Ended out the evening with a soak in the hot tub (which finally had gotten hot) and the visit to Club 770 for drinks.


Friday, November 8

Sessions 1-2: Quiz Show Prep III

I started by tracking down Rob and doing some general hallway-track stuff. Then Adam, Moose, and I went up to Rob's room to do a run-through on the questions, testing the questions and answers and getting Dan familiar with the latest changes to the software. Pretty standard for a rehearsal meeting, actually.

Lunch: LISA 2003 Program Committee Planning

AEleen had asked me to join the 2003 program committee, and so I joined the staff and prospects for a 12:30 working lunch. Unfortunately, I spent virtually all the time scoring the qualifying questionnaires for the Quiz Show. Of the 35 questions, there was a group of people who scored in the 28-29 range, a stagger through the 20s into the upper teens, and two outliers at 13 and 8. (Not counting the obviously-intended to be funny ones with no names attached.)
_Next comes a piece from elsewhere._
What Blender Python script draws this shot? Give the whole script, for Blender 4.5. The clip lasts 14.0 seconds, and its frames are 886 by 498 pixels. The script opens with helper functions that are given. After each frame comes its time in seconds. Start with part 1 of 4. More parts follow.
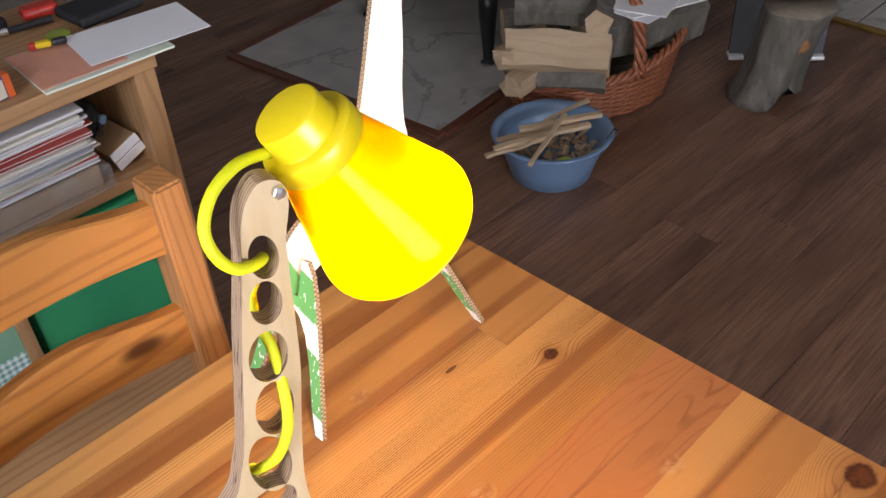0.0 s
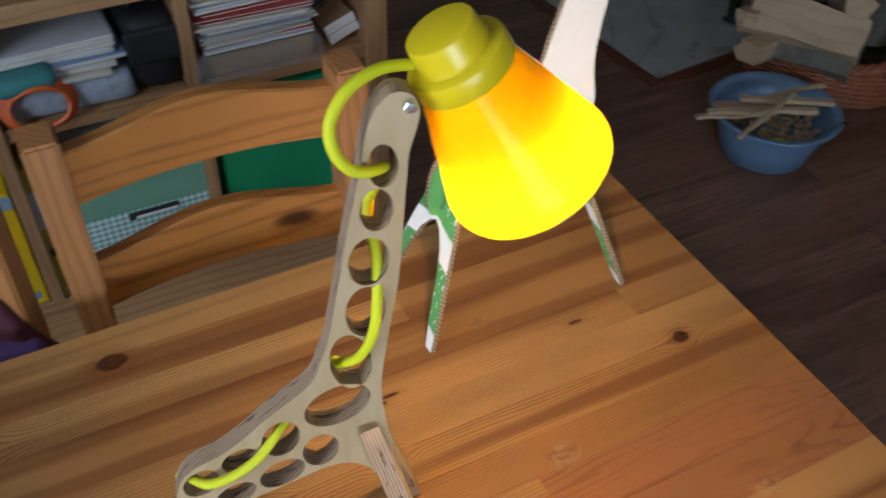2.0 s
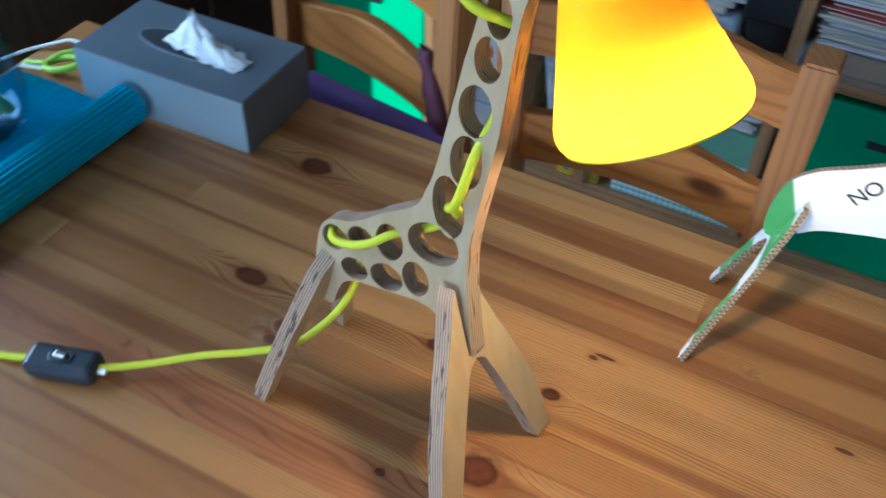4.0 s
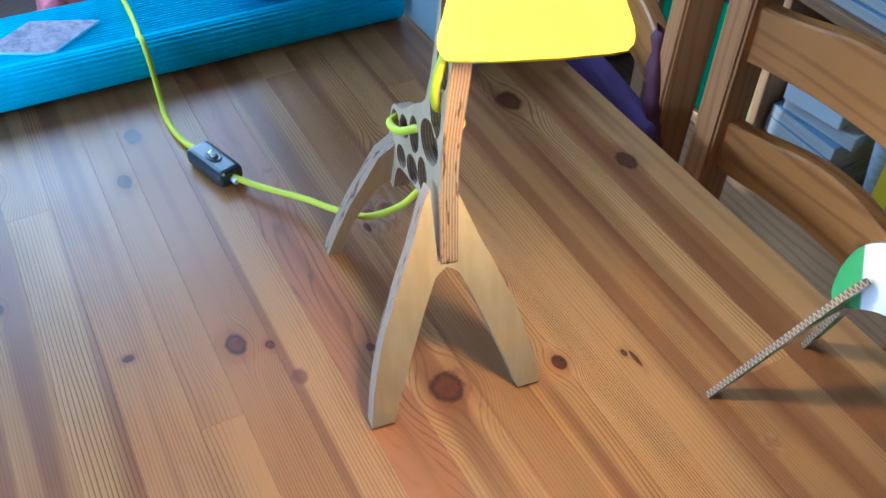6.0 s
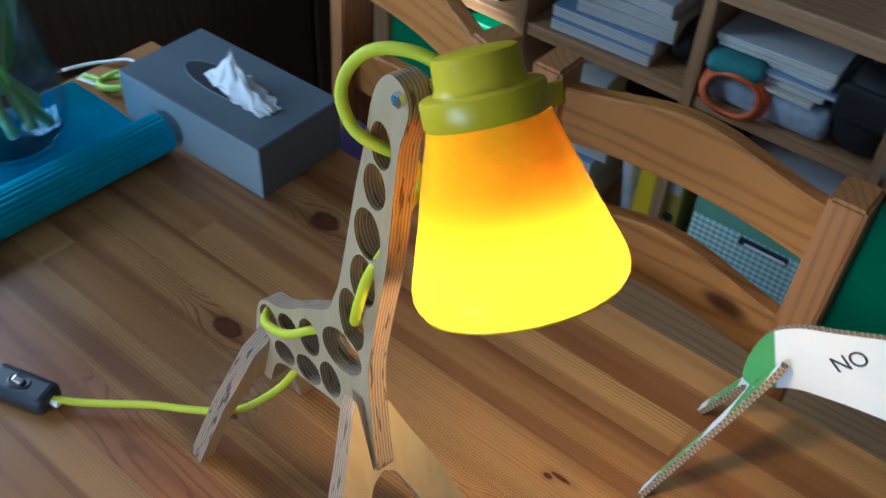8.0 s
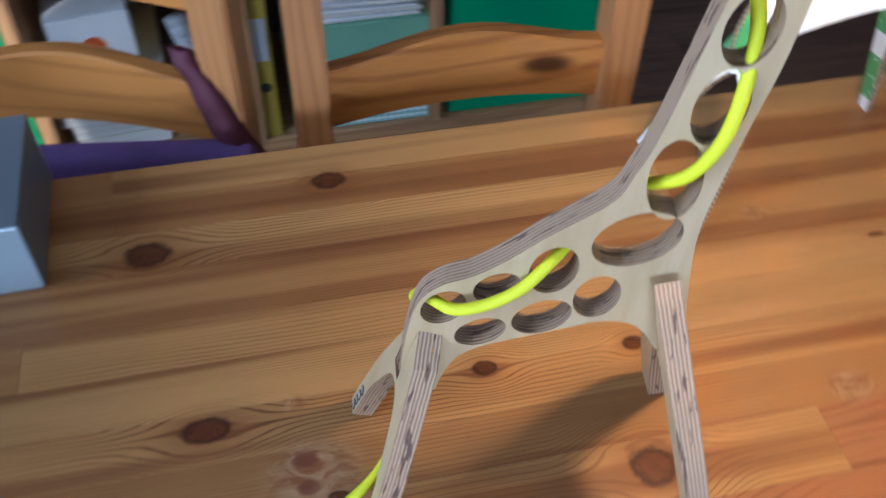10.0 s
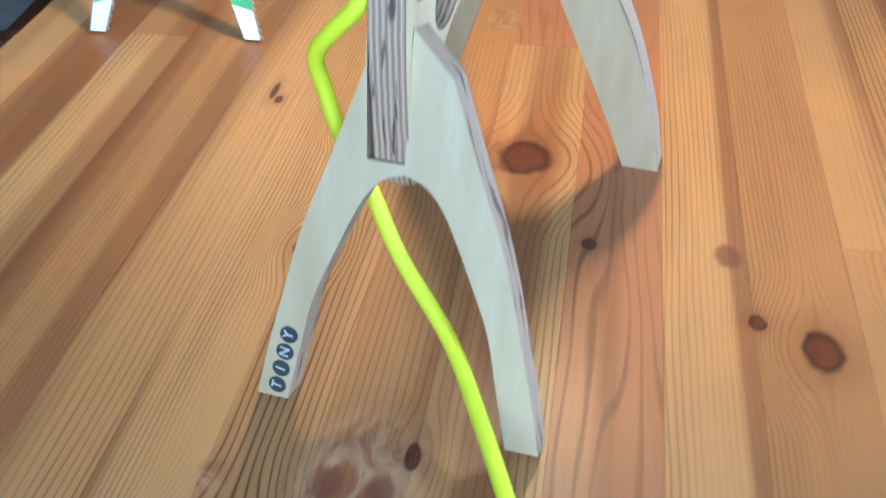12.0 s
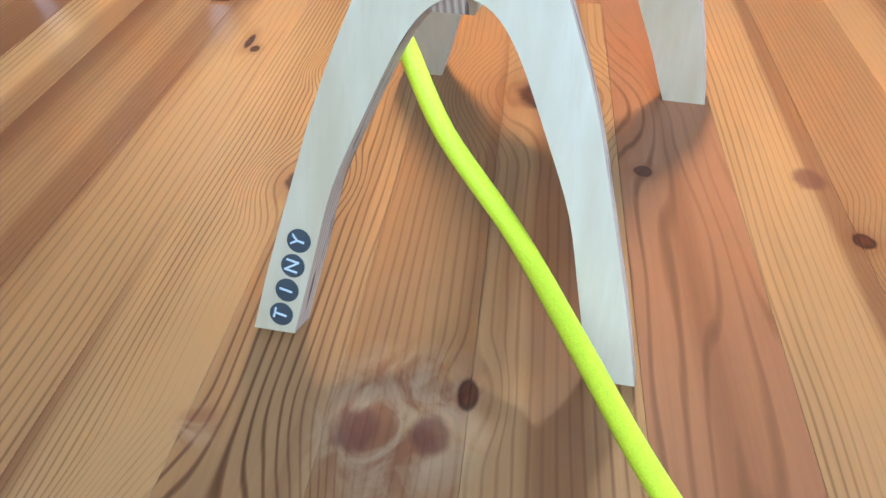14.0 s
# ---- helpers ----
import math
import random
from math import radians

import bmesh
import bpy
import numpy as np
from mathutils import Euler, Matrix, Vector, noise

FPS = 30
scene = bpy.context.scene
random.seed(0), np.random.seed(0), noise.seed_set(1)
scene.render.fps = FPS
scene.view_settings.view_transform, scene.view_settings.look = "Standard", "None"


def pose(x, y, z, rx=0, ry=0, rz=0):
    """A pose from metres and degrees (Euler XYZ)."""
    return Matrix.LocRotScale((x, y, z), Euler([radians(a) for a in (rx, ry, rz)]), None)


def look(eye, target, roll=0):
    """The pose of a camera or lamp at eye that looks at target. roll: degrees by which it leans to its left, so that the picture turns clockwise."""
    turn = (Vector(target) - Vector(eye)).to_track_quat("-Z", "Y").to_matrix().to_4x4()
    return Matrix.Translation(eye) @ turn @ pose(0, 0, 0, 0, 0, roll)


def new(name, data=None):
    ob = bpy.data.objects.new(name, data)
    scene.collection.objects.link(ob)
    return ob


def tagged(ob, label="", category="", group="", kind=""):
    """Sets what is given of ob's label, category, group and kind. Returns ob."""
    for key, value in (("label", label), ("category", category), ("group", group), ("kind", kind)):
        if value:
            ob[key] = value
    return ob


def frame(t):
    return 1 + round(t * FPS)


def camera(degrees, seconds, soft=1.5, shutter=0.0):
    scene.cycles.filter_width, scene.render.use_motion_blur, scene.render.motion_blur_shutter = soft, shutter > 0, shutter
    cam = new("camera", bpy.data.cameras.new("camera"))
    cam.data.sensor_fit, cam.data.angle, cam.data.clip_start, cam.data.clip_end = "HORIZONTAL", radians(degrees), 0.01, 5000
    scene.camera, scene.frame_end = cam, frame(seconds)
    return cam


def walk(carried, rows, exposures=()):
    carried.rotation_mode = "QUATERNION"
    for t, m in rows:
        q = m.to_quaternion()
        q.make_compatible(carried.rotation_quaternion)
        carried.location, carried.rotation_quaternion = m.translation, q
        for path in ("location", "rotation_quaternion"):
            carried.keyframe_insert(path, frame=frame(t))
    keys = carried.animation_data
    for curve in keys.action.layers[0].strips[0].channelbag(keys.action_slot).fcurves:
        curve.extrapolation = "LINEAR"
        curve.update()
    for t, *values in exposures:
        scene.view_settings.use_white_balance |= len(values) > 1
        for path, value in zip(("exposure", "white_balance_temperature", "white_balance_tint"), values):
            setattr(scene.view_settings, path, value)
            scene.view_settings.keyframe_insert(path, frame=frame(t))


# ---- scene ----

Session 3: Quiz Show Prep IV

After the lunch meeting, went to the terminal room to print out the lists of contestants and alternates and the additional resources (name placards, answer sheets for the judges, and so on). We also updated the end credits to list the folks who donated prizes (ranging from dead presidents to a 27-inch flat-screen TV set) and got everything all ready to roll.

Session 4: Quiz Show

At last, the culmination of two days of my efforts (as well as a lot of time from Rob, Dan, our volunteer testers, our production staff, and so on): The Quiz Show. We went through the usual 3-contestants-per-round, 3-rounds-plus-finals again. Categories included Batman, Celebrity Geeks, Famous Lovers, Hosts (famous hosts), Name That Daemon, News Anchors (fill in the missing half of the name or the partner), Parse This (anagrams for "parse"), Showbiz, and Unix Files.

All three initial rounds were close-fought matches with the winner decided only in the last few questions. The inidividual round winners were Cory Bosley, Doug Hughes, and Paul Sand. The grand prize winner was Paul Sand, beating Doug Hughes by a narrow margin of 600 points (or the last 2 questions).

Three funny moments from the show are worth mentioning:

Grand fun.

Evening activities

Started off by going to dinner with Dan, Karen, Geoff, and Mike at the hotel's steak place. Even though it was at the hotel, it was better service, better ambience, better food, and better value for the money than the Palm was.

After dinner, changed into my usual bartending drag for the dead dog party. Tended bar off and on, schmoozed with folks in the common area, and beat Elizabeth twice at Set (though in her favor she wasn't paying attention in the first game until she realized I was playing to win).

Gave up and went to bed around 1 or 2am.


Saturday, November 9

Today was the day to sleep in — I didn't wake up until nearly 11am! I finished packing and checked out of the hotel, left my luggage (including the laptop but what the heck, it's insured) with the bell staff, and went to Chinatown for dim sum with Moose, Dee, Joe R., Bob Apthorpe, Elizabeth Zwicky, and two others I'm spacing on. Had more really yummy (and inexpensive!) food until we were stuffed. Walked back to the hotel with Moose then ransomed my luggage from the bell staff (darn, nobody stole the laptop), hopped a shuttle to the airport with a couple of other geeks, and hung out in our mutual concourse for an hour or so before our respective flights.

Flew home on an earlier flight (which was 2/3 empty), arriving on time, getting my luggage in a reasonable amount of time, and caught a speedy shuttle home. Ordered pizza, unpacked, ate dinner, and collapsed.